Gross profit margin for the second quarter of 2004 was 12.8 percent, up from 11.5 percent from the year-earlier period. The gross margin improvement reflects lower operating costs and a better mix of value-added products, Foamex said.
Income from operations was $16.7 million for the second quarter of 2004, down 20 percent from $20.9 million in the second quarter of 2003 as the improved gross profit was more than offset by higher selling, general and administrative (SG&A) expenses. Results for the 2004 period also included restructuring charges of $1.7 million associated with the closing of the New York office and a realignment of the Automotive business. This compares to restructuring credits of $1.6 million recorded in the second quarter of 2003.
Selling, general and administrative expenses for the second quarter of 2004 were $21.8 million versus $19.3 million in the second quarter of 2003. The increase in SG&A expenses primarily relates to litigation costs and higher professional fees. Interest and debt issuance expense for the second quarter of 2004 was $18.6 million, a decrease from $19.4 million in the second quarter 2003 due to lower amortization of debt issuance costs.
Net loss for the second quarter of 2004 was $2.6 million, or 11 cents per diluted share, compared with net income of $3.4 million, or 13 cents per diluted share, in the second quarter of 2003. Net sales for the first half of 2004 were $627.8 million, down 6 percent from $665.8 million in the first half of 2003 as lower volumes in the Automotive segment were only partially offset by higher revenues in the Foam Products segment. Gross profit was $79.9 million, up 16 percent from $69.2 million in 2003, and gross profit as a percentage of sales increased to 12.7 percent in 2004 from 10.4 percent in 2003 due to a better mix of value-added products and lower operating costs.
Income from operations was $29.9 million for the first half of 2004, down 2 percent from $30.5 million in the 2003 period. The improvement in gross profit was offset by higher SG&A expenses, primarily due to a $3.7 million bad debt charge in the first quarter as a result of a customer bankruptcy and the litigation-related costs and professional fees in the second quarter. Also, results for the 2004 period included restructuring charges of $2.2 million associated with the closing of the New York office and a realignment of the Automotive business, compared to restructuring credits of $1.6 million during the six months of 2003.
Net loss for the first half of 2004 was $4.7 million, or 19 cents per diluted share, compared to a net loss of $7.0 million, or 29 cents per diluted share, in 2003.

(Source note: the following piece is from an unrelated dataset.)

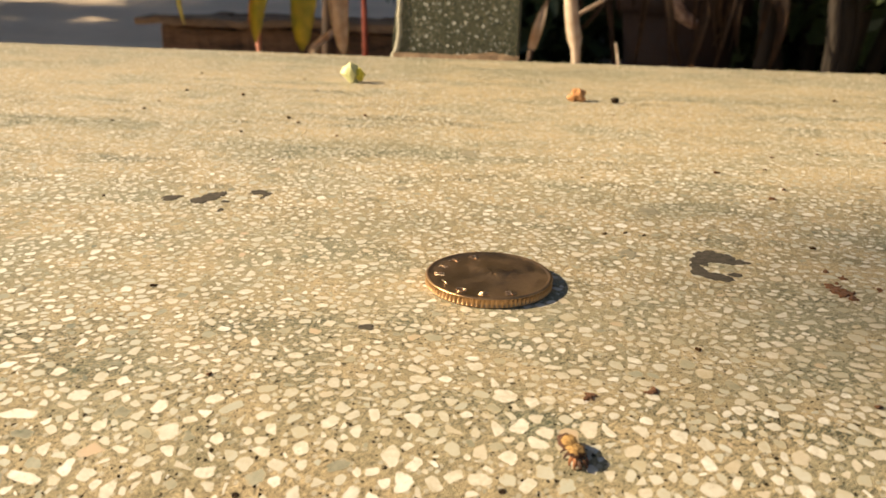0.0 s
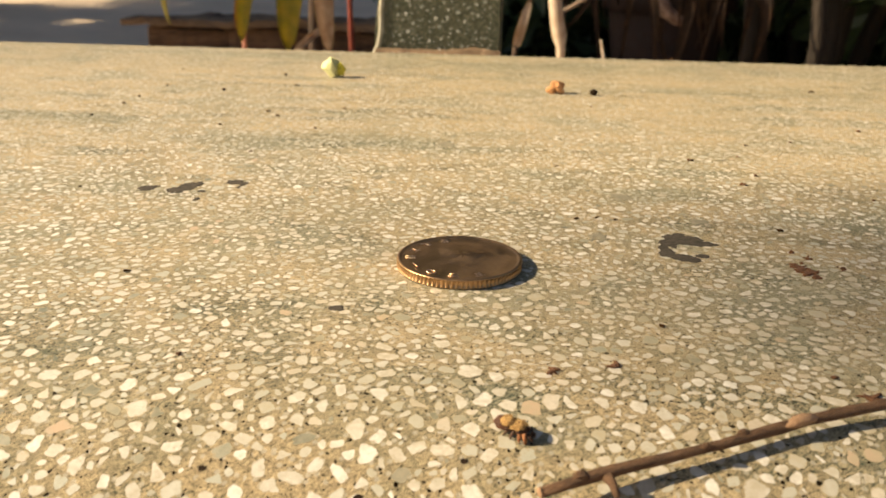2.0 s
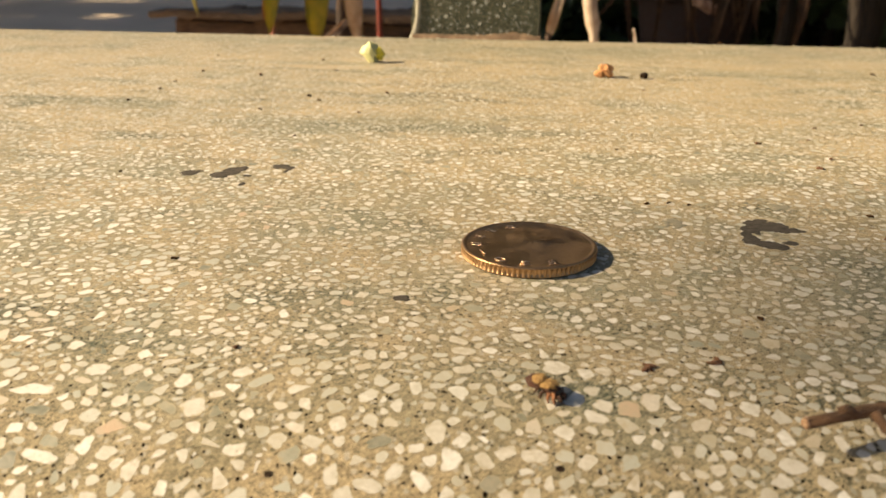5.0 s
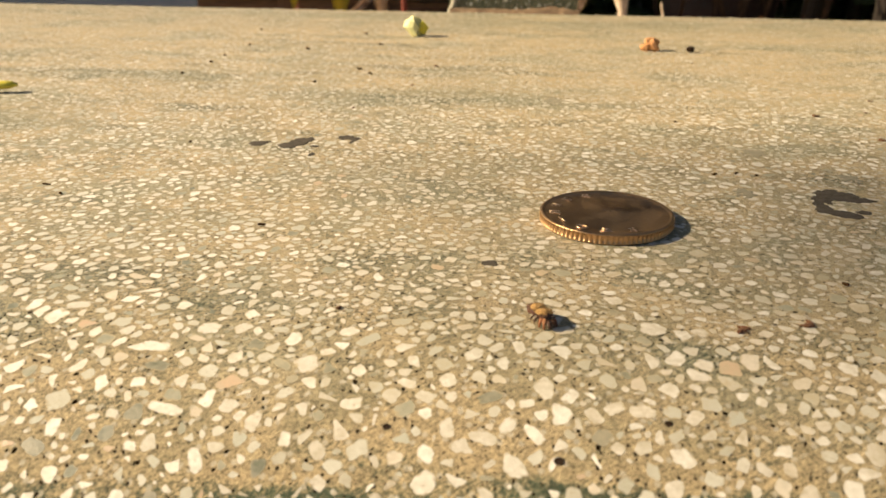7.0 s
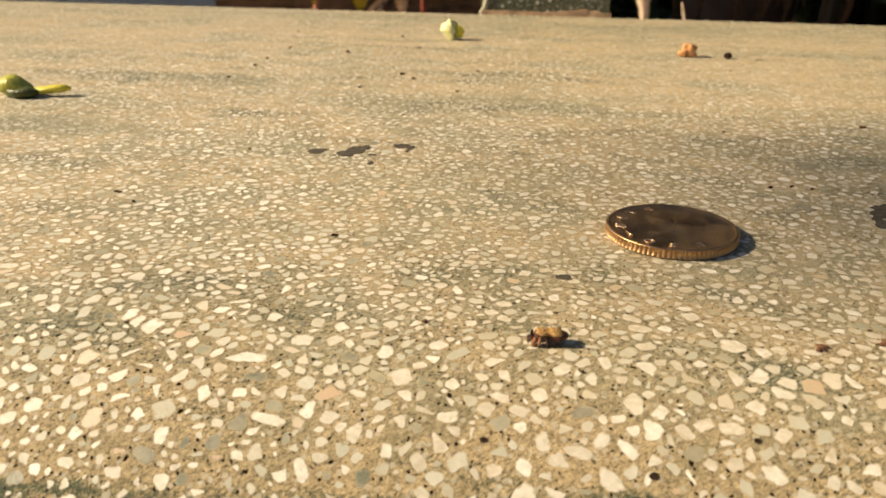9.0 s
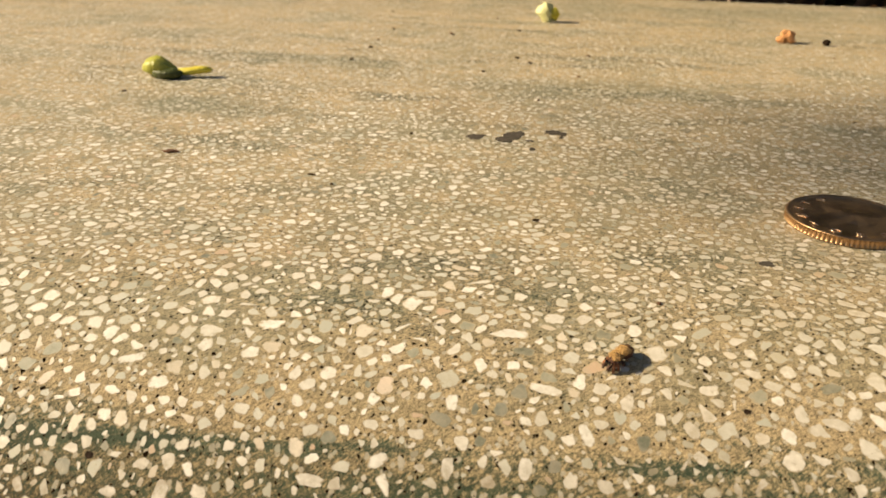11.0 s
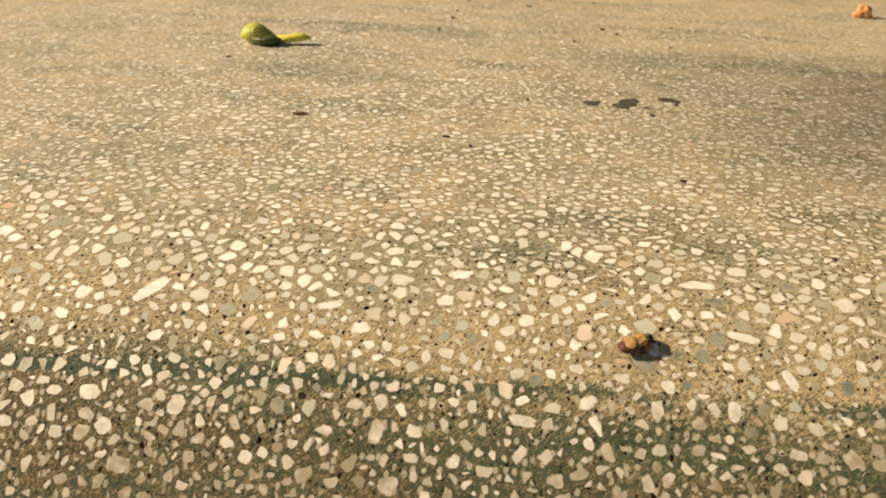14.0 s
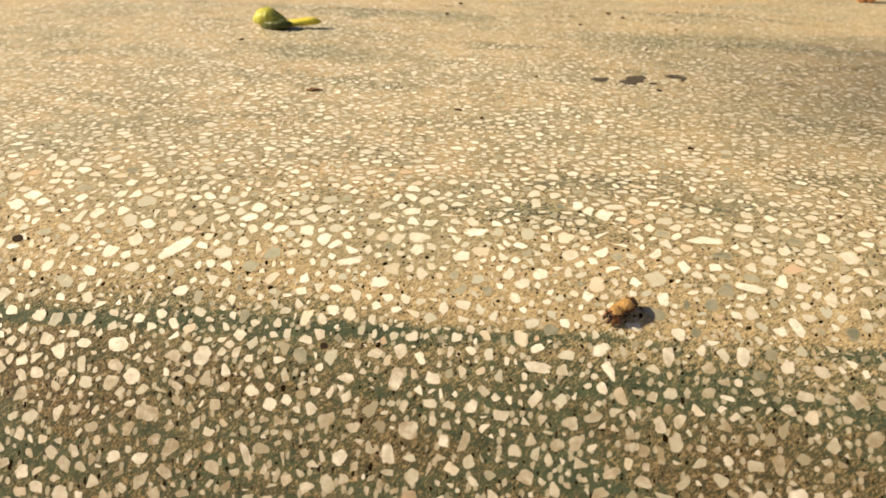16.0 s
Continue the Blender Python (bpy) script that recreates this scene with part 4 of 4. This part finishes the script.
def leaf_cloud(name, clumps, count, size, material, parent, seed, label=""):
    """Many small bent leaves scattered through soft ellipsoid clumps (x, y, z, rx, ry, rz)."""
    rnd = np.random.RandomState(seed)
    pick = rnd.randint(0, len(clumps), count)
    c = np.array(clumps)[pick]
    d = rnd.normal(size=(count, 3))
    d /= np.linalg.norm(d, axis=1)[:, None]
    at = c[:, :3] + d * c[:, 3:] * rnd.uniform(0, 1, (count, 1)) ** 0.45
    u = rnd.normal(size=(count, 3))
    u /= np.linalg.norm(u, axis=1)[:, None]
    w = np.cross(u, rnd.normal(size=(count, 3)))
    w /= np.linalg.norm(w, axis=1)[:, None]
    n = np.cross(u, w)
    L = size * rnd.uniform(0.6, 1.3, (count, 1))
    shape = ((-0.5, 0.0, 0.0), (-0.1, 0.21, 0.04), (-0.1, -0.21, 0.04), (0.5, 0.0, -0.06), (-0.1, 0.0, -0.02))
    v = np.stack([at + L * (a * u + b * w + e * n) for a, b, e in shape], 1).reshape(-1, 3)
    faces = []
    for k in range(count):
        b = 5 * k
        faces += [(b, b + 4, b + 1), (b, b + 2, b + 4), (b + 4, b + 3, b + 1), (b + 4, b + 2, b + 3)]
    return mesh_object(name, v.tolist(), faces, material, parent, label)


def build_shrubs():
    """The dark planting behind the bench, mirrored in the coin."""
    for k, (x, y, w, h, n) in enumerate(((0.62, 1.75, 0.62, 1.0, 9000), (1.5, 1.6, 0.8, 1.1, 7000), (-0.05, 2.5, 0.7, 1.3, 7000), (2.6, 1.4, 0.9, 1.2, 4200), (0.95, 2.9, 0.9, 1.4, 6000))):
        shrub = thing("shrub", "dense dark green shrub in the shade", "shrub", Matrix.Translation((x, y, GROUND)), "shrubs behind the bench")
        pieces = []
        rnd = random.Random(k)
        for j in range(6):
            a = rnd.uniform(0, 6.3)
            pieces.append(tube([(0.04 * math.cos(a), 0.04 * math.sin(a), 0), (0.15 * math.cos(a), 0.15 * math.sin(a), h * 0.4), (0.4 * w * math.cos(a), 0.4 * w * math.sin(a), h * 0.9)], [0.02, 0.016, 0.008], 7, 0.1, j))
        v, f = joined(pieces)
        mesh_object("trunk", v, f, M_BARK, shrub, "", True)
        clumps = [(rnd.uniform(-0.6, 0.6) * w, rnd.uniform(-0.55, 0.55) * w, rnd.uniform(0.12, 1.35) * h, 0.34 * w, 0.30 * w, 0.28 * h) for _ in range(14)]
        leaf_cloud("crown", clumps, n, 0.13, M_GREEN, shrub, 50 + k)


shade_movers = []


def build_trees():
    """Unseen trees added on the sun's side, whose crowns keep the planting and paving behind the bench in shade."""
    for k, (tx, ty, far, r, n) in enumerate(((0.5, 2.50, 6.0, 1.40, 11000), (0.0, 4.2, 7.0, 2.1, 10000), (-2.6, 4.9, 8.0, 2.6, 11000), (1.2, 7.0, 8.5, 2.8, 6500), (-6.0, 9.5, 9.0, 3.0, 1700))):
        c = Vector((tx, ty, -0.1)) + SUN * far
        tree = thing("tree", "unseen broad-crowned tree added to shade the ground behind the bench", "tree", Matrix.Translation((c.x, c.y, GROUND)), "shade trees")
        rnd = random.Random(70 + k)
        h = c.z - GROUND
        pieces = [tube([(0, 0, 0), (0.05, 0.02, h * 0.35), (0.0, 0.05, h * 0.7), (0.05, 0, h)], [0.17, 0.14, 0.11, 0.05], 12, 0.06, k)]
        for j in range(9):
            a = rnd.uniform(0, 6.3)
            q = rnd.uniform(0.5, 0.95)
            pieces.append(tube([(0, 0, h * 0.6), (q * r * 0.4 * math.cos(a), q * r * 0.4 * math.sin(a), h * 0.85), (q * r * 0.8 * math.cos(a), q * r * 0.8 * math.sin(a), h * rnd.uniform(0.8, 1.25))], [0.07, 0.045, 0.015], 7, 0.08, j))
        if k == 0:
            # an added, unseen limb whose few leaves half shade one side of the seat
            reach = [Vector((x, y, 0)) + SUN * far - Vector((c.x, c.y, GROUND)) for x, y in ((0.085, 0.005), (0.13, 0.045), (0.11, 0.03), (0.15, 0.0), (0.19, 0.05), (0.12, 0.01))]
            pieces.append(tube([(0, 0, h * 0.8), reach[0] * 0.5 + Vector((0, 0, h * 0.45)), reach[3] + Vector((0, 0.1, 0.12)), reach[4] + Vector((0, 0.05, 0.1))], [0.05, 0.03, 0.008, 0.004], 7))
            shade_movers.append(leaf_cloud("shade_spray", [(*p, 0.05, 0.05, 0.035) for p in reach], 50, 0.055, M_GREEN, tree, 33))
        v, f = joined(pieces)
        mesh_object("trunk", v, f, M_BARK, tree, "", True)
        clumps = []
        while len(clumps) < 26:
            p = Vector((rnd.uniform(-1, 1), rnd.uniform(-1, 1), rnd.uniform(-1, 1)))
            if p.length < 1:
                clumps.append((p.x * r * 0.8, p.y * r * 0.8, h + p.z * r * 0.8, 0.42 * r * 0.7, 0.42 * r * 0.7, 0.36 * r * 0.7))
        leaf_cloud("crown", clumps, n, 0.26, M_GREEN, tree, 90 + k)


build_ground()
build_bed()
build_timber()
build_plants()
build_shrubs()
build_trees()
build_chips()


# ---------------------------------------------------------------- what moves
def spider_pose(x, y, heading):
    """On the seat at x, y (millimetres), its head turned to heading (degrees from +x)."""
    x, y = x / 1000, y / 1000
    z, a = surface(y)
    return Matrix.Translation((x, y, z)) @ Matrix.Rotation(a, 4, "X") @ Matrix.Rotation(radians(heading), 4, "Z")


def twig_pose(x, y, z, turn, rise):
    return Matrix.Translation((x / 1000, y / 1000, z / 1000)) @ Matrix.Rotation(radians(turn), 4, "Z") @ Matrix.Rotation(radians(-rise), 4, "Y")


SPIDER = [
    (0, 11.5, -43.4, -60), (0.1, 11.3, -43.4, -50), (0.3, 8.8, -43.7, -10), (0.6, 8.9, -44.4, -8), (1.5, 9.2, -44.7, -14), (2.1, 9.3, -44.7, -28), (2.7, 9, -44.8, -40),
    (2.8, 8.6, -44.4, -42), (3, 5.1, -40.7, -46), (4.2, 4.8, -40.8, -46), (4.8, 4, -40, -40), (5.6, -4, -34, -25), (6.3, -7.3, -30.6, -18), (6.5, -8.1, -32, -20),
    (6.7, -8.4, -34.3, -20), (6.9, -8.4, -34.1, -30), (7.1, -9.2, -33.4, -85), (7.3, -9.8, -33.2, -130), (7.5, -10.9, -33.2, -200), (8.2, -10.9, -33.6, -214), (8.7, -13.2, -34.8, -190), (9.6, -25.7, -41.5, -155), (10.3, -31.4, -45.5, -140),
    (10.5, -34, -45.7, -136), (10.9, -37.2, -46.5, -130), (11.3, -39.2, -47.3, -138), (11.6, -43.9, -48.7, -150), (11.9, -51, -51.2, -158), (12.2, -54.4, -51.7, -145),
    (12.5, -57.6, -52.7, -132), (12.8, -58.9, -53.1, -118), (12.9, -58.9, -53.4, -85), (13, -58.5, -53.8, -42), (13.1, -58.2, -54.2, 8), (13.2, -58.1, -54.3, 40), (13.5, -58.2, -54.6, 50), (14, -59.2, -55.3, 28),
    (14.4, -59.2, -55.8, 8), (14.7, -59.1, -56, -22), (15, -59.3, -56, -52), (15.3, -59.7, -56.2, -82), (15.6, -59.9, -56.3, -110), (16, -61.9, -57.6, -140),
]
TWIG = [
    (0.0, 66.0, -116.0, 26.0, 27, 8), (0.9, 44.0, -92.0, 12.0, 25, 8), (1.3, 20.0, -66.0, -2.0, 23, 7), (1.6, 13.0, -59.4, -3.0, 22, 6), (2.0, 12.2, -54.4, -1.85, 22.7, 4.6), (2.5, 12.1, -51.5, -1.05, 23.2, 3.3),
    (3.0, 11.7, -48.4, -0.35, 24.2, 1.9), (3.5, 9.7, -45.5, 0.2, 24.0, 0.8), (4.0, 9.4, -45.0, 0.25, 23.9, 0.7), (4.2, 9.5, -45.1, 0.25, 23.4, 0.7), (4.7, 12.0, -45.2, 1.0, 22.0, 1.0), (5.6, 84.0, -42.0, 3.0, 13.0, 0.3), (6.0, 104.0, -33.0, 1.4, 8.0, 0.3),
]


# the added leaves are shifted to move the seat's shade: seconds, then millimetres along x and y
SHADE_DRIFT = [(0.0, 4, 0), (1.0, -6, -8), (2.5, -2, -10), (3.0, -8, -16), (3.5, -18, -24), (4.2, -22, -26), (6.5, -24, -13), (8.2, -22, 9), (10.5, -48, 28), (13.0, -52, 34), (16.0, -50, 38)]


def motions():
    walk(shade_movers[0], [(t, Matrix.Translation((x / 1000, y / 1000, 0))) for t, x, y in SHADE_DRIFT])
    walk(spider, [(t, spider_pose(x, y, a)) for t, x, y, a in SPIDER])
    rows = [(t, twig_pose(x, y, z, a, rise)) for t, x, y, z, a, rise in TWIG]
    walk(twig, rows + [(16.0, rows[-1][1])])


motions()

For the first six months of 2004, Automotive Products net sales decreased 22 percent to $190.6 million from $244.7 million in the 2003 first half due to lower volumes from sourcing actions by major customers. Income from operations decreased 31 percent to $13 million, primarily due to lower sales volume.
Carpet Cushion Products net sales for the second quarter of 2004 were $53.6 million, down 1 percent from $54.1 million in the second quarter of 2003. Income from operations in the second quarter of 2004 was $3.4 million as compared to $1.6 million in the second quarter of 2003, primarily due to lower material and operating costs.
For the first six months of 2004, Carpet Cushion Products net sales decreased 3 percent to $99.7 million from $103.2 in the 2003 first half, primarily due to volume declines. Income from operations was $4.7 million in the first half of 2004 compared to $1.0 million during the same period in 2003, primarily due to lower material and operating costs.